Ennis Cosby was just 27 years old when he was murdered in cold blood on the side of the 405 freeway in Los Angeles. He had pulled over to fix a flat tire.
While doing so, an 18-year-old drifter named Mikhail Markhasev approached him in an attempted robbery. When Ennis didn’t move fast enough, the man pulled the trigger—shooting him once in the head. Ennis died on the spot.
It was a random act of violence that ripped Cosby’s world apart.
Now, 28 years later, losing Malcolm feels like it’s happening all over again. “It’s the same pain,” Cosby said. “The same shock. The same scream in the night.”

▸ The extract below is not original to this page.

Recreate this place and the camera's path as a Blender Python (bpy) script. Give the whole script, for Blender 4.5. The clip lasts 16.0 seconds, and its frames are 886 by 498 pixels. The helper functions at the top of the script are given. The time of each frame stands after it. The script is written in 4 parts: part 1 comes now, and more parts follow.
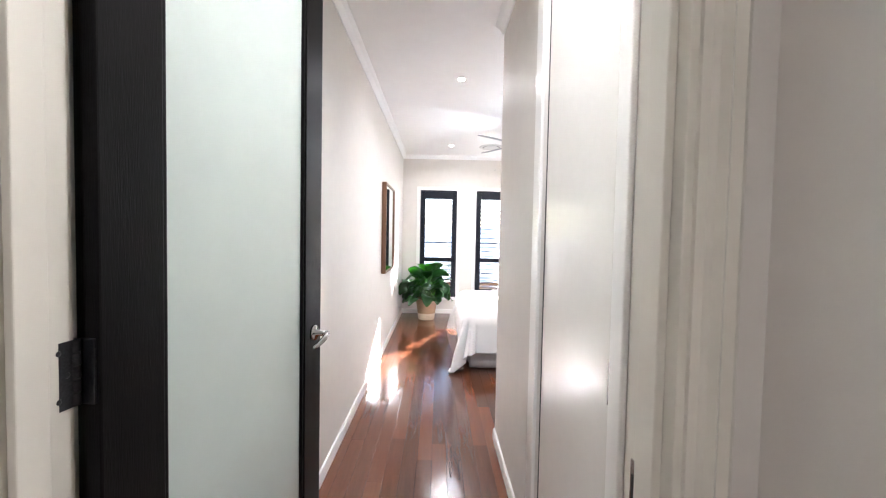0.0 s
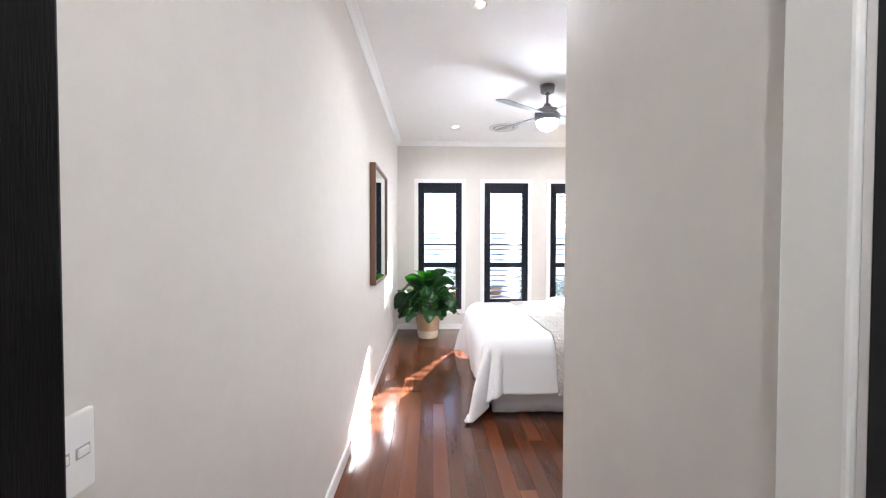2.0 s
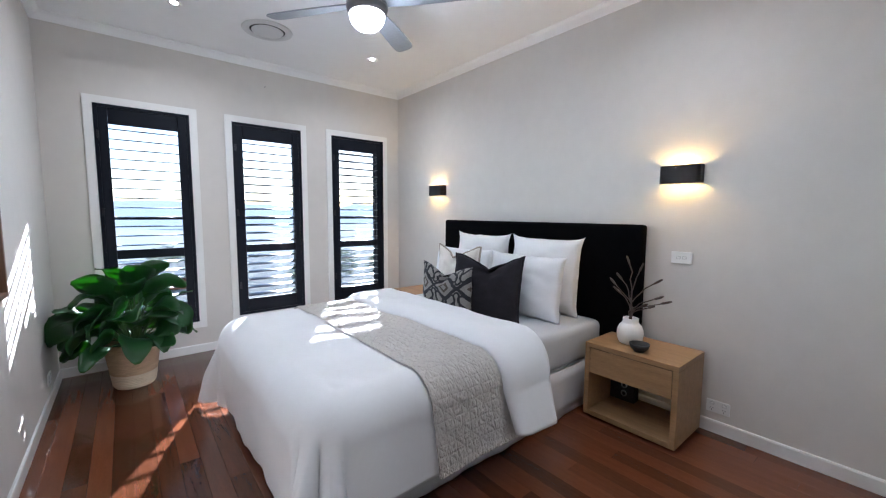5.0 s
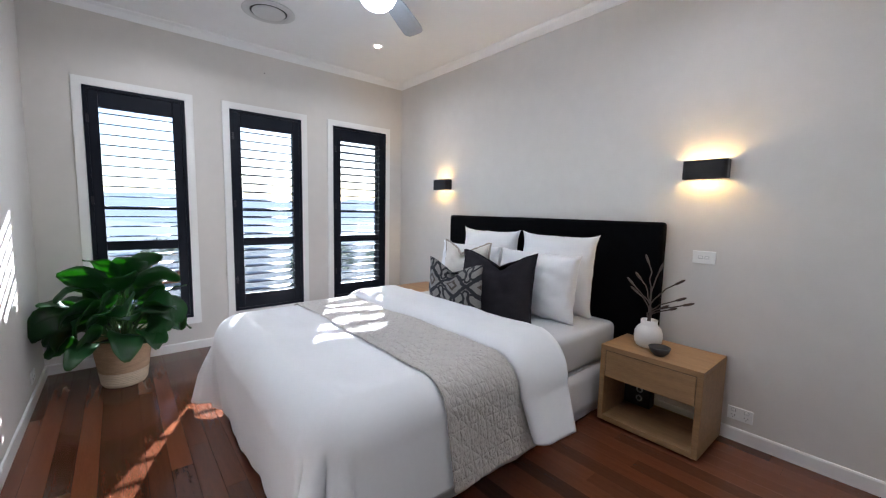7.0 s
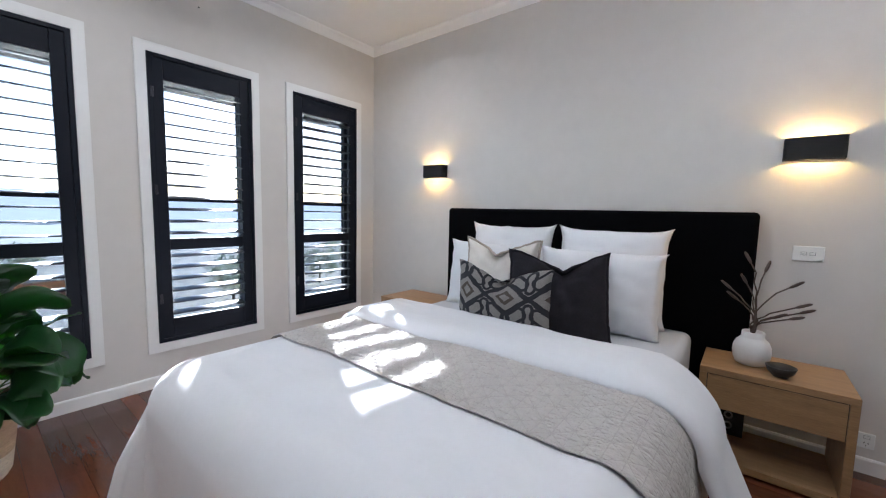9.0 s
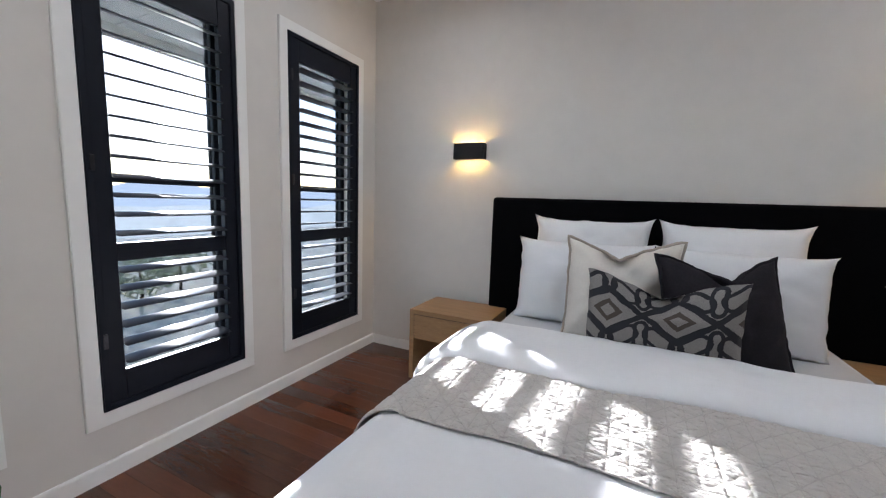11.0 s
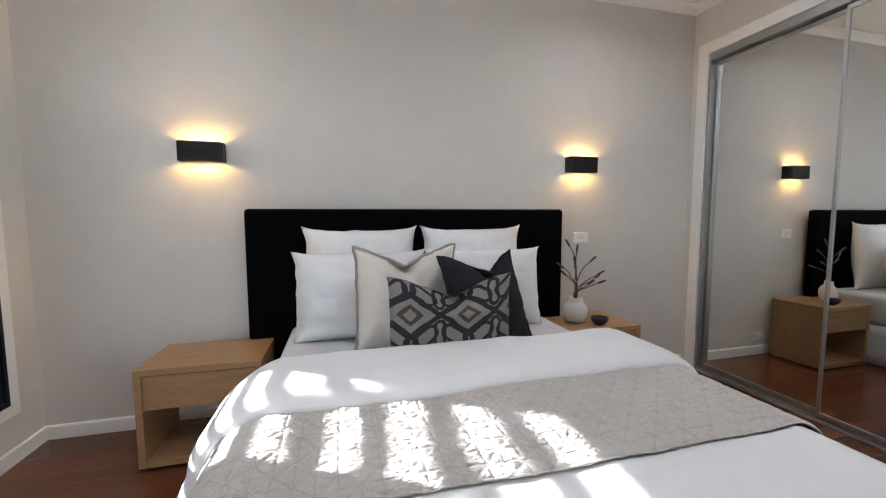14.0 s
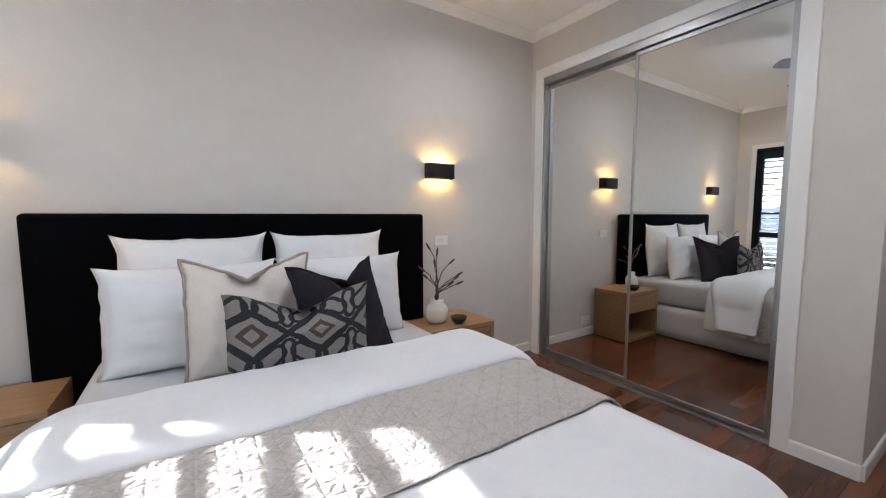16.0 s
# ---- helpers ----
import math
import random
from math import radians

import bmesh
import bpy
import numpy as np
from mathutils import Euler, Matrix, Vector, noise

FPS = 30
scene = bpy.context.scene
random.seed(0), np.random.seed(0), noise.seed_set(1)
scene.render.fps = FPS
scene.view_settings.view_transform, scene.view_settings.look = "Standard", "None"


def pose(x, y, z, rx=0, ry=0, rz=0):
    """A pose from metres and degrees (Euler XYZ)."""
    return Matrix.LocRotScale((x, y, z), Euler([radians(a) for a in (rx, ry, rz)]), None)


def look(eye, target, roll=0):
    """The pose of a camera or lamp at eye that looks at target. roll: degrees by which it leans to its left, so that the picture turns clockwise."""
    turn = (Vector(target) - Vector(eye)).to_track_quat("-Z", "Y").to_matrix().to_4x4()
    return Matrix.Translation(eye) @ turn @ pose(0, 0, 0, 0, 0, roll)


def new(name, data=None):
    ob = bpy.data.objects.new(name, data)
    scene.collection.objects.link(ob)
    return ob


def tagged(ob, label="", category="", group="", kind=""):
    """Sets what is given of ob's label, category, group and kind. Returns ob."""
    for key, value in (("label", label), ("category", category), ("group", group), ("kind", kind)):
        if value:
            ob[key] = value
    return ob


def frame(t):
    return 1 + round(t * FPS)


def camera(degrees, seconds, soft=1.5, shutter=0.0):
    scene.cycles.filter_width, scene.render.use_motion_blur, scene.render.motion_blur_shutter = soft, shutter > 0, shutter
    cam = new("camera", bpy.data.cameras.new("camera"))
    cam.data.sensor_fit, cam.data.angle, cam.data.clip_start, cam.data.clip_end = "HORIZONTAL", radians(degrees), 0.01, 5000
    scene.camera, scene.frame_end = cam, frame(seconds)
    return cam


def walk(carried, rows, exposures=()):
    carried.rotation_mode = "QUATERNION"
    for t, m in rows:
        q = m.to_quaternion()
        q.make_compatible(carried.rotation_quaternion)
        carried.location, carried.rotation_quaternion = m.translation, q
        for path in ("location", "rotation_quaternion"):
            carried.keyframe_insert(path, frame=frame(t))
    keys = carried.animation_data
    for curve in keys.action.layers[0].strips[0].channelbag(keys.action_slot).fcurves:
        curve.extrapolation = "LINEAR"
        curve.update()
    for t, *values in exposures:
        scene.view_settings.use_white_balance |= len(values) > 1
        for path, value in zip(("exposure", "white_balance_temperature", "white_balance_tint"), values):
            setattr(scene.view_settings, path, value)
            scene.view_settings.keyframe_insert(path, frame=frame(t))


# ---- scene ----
cam = camera(97.8, 16.0, 1.2)
PATH = [
    (0, (0.334, 0.763, 1.353), (0.360, 2.761, 1.281), 1.1),
    (0.5, (0.290, 0.932, 1.342), (0.284, 2.930, 1.273), 0.7),
    (1, (0.288, 1.187, 1.321), (0.257, 3.186, 1.259), 0.6),
    (1.5, (0.243, 1.485, 1.300), (0.239, 3.484, 1.246), 0.3),
    (2, (0.227, 1.818, 1.286), (0.281, 3.816, 1.242), 0.1),
    (2.5, (0.226, 2.180, 1.277), (0.387, 4.173, 1.233), -0.0),
    (3, (0.203, 2.514, 1.273), (0.541, 4.483, 1.195), -0.0),
    (3.5, (0.160, 2.809, 1.276), (0.732, 4.722, 1.173), -0.0),
    (4, (0.147, 3.058, 1.283), (1.004, 4.860, 1.147), -0.2),
    (4.5, (0.144, 3.231, 1.290), (1.298, 4.857, 1.119), -0.2),
    (4.7, (0.164, 3.286, 1.283), (1.413, 4.838, 1.106), -0.1),
    (6.8, (0.18, 3.432, 1.279), (1.467, 4.948, 1.074), 1.1),
    (7, (0.184, 3.485, 1.261), (1.464, 5.009, 1.061), 1.2),
    (7.5, (0.147, 3.733, 1.255), (1.47, 5.218, 1.054), 1.0),
    (8, (0.133, 3.96, 1.23), (1.53, 5.377, 1.034), 0.9),
    (8.5, (0.175, 4.194, 1.207), (1.654, 5.525, 1.011), 1.0),
    (9, (0.199, 4.458, 1.182), (1.761, 5.692, 0.991), 1.3),
    (9.2, (0.204, 4.581, 1.168), (1.79, 5.787, 0.993), 1.6),
    (11.3, (0.274, 5.657, 1.178), (2.106, 6.421, 0.935), 1.2),
    (11.5, (0.305, 5.707, 1.167), (2.17, 6.393, 0.934), 0.6),
    (12, (0.348, 5.82, 1.181), (2.29, 6.238, 0.95), -0.3),
    (12.5, (0.369, 5.893, 1.183), (2.349, 6.057, 0.958), -0.6),
    (13, (0.379, 5.926, 1.183), (2.365, 5.839, 0.966), -0.6),
    (13.5, (0.379, 5.903, 1.181), (2.345, 5.594, 0.984), -0.4),
    (14, (0.374, 5.867, 1.166), (2.303, 5.365, 1.001), -0.2),
    (14.5, (0.369, 5.821, 1.155), (2.255, 5.171, 1.013), -0.3),
    (15, (0.369, 5.789, 1.151), (2.202, 5.001, 1.02), -0.4),
    (15.5, (0.382, 5.792, 1.167), (2.144, 4.855, 1.023), -0.4),
    (16, (0.378, 5.774, 1.201), (2.049, 4.688, 1.03), -0.1),
]
EXPOSURES = [(0.0, 4.7, 6000, 14), (1.0, 4.65, 6020, 14), (2.0, 4.4, 5900, 13), (3.0, 3.9, 5580, 12), (4.0, 3.75, 5480, 11), (4.5, 3.47, 5460, 11), (7.0, 3.27, 5600, 12), (9.0, 3.17, 5600, 12), (11.5, 2.75, 6000, 12), (12.0, 2.65, 6450, 14), (12.5, 2.5, 6300, 12), (13.5, 2.93, 6050, 12), (16.0, 3.2, 5900, 13)]
walk(cam, [(t, look(eye, target, roll)) for t, eye, target, roll in PATH], EXPOSURES)

# ---- light ----
SUN = Vector((0.54, 1.0, 0.435)).normalized()
world = bpy.data.worlds.new("sky")
scene.world = world
world.use_nodes = True
wn = world.node_tree
sky = wn.nodes.new("ShaderNodeTexSky")
sky.sky_type, sky.sun_disc = "NISHITA", False
sky.dust_density = 0.25
sky.sun_elevation, sky.sun_rotation = math.asin(SUN.z), math.atan2(SUN.x, SUN.y)
wn.links.new(sky.outputs[0], wn.nodes["Background"].inputs[0])
wn.nodes["Background"].inputs[1].default_value = 0.25
sun = bpy.data.lights.new("sun", "SUN")
sun.energy, sun.angle, sun.color = 4.2, radians(0.53), (1.0, 0.965, 0.92)
new("sun", sun).matrix_world = look(SUN * 50, (0, 0, 0))


def lamp(name, m, size, power, color, sizey=None, spread=180):
    d = bpy.data.lights.new(name, "AREA")
    d.shape, d.size, d.size_y = ("RECTANGLE" if sizey else "DISK"), size, sizey or size
    d.energy, d.color, d.spread = power, color, radians(spread)
    o = new(name, d)
    o.matrix_world = m
    return o


WARM, DAY = (1.0, 0.60, 0.19), (1.0, 0.97, 0.93)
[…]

Malcolm-Jamal Warner wasn’t just a co-star. He was family. Ennis and Malcolm had grown up together. They played together off-camera. And in Cosby’s mind, the bond they shared transcended blood. “Malcolm never stopped being a son to me,” Cosby said. “He was respectful, brilliant, and more talented than most people even knew.”
In the days before Malcolm’s death, Cosby recalled they had spoken. Warner had just wrapped a concert performance and was full of life. “He was doing what he loved when he died,” Cosby added. “He was with his family.”
As news of Warner’s death spread, Cosby said he immediately called Phylicia Rashad. The two reflected on all the cast had been through. “Everybody’s leaving,” Cosby whispered.
But it’s that call. That phone call. The one Cosby received in 1997. The same call that haunts him now.
Losing Ennis was the most devastating moment of Cosby’s life. Now, losing Malcolm—his second son in spirit—reopens a wound that never fully closed.
“People don’t understand,” he said softly. “This wasn’t just acting. We lived that show.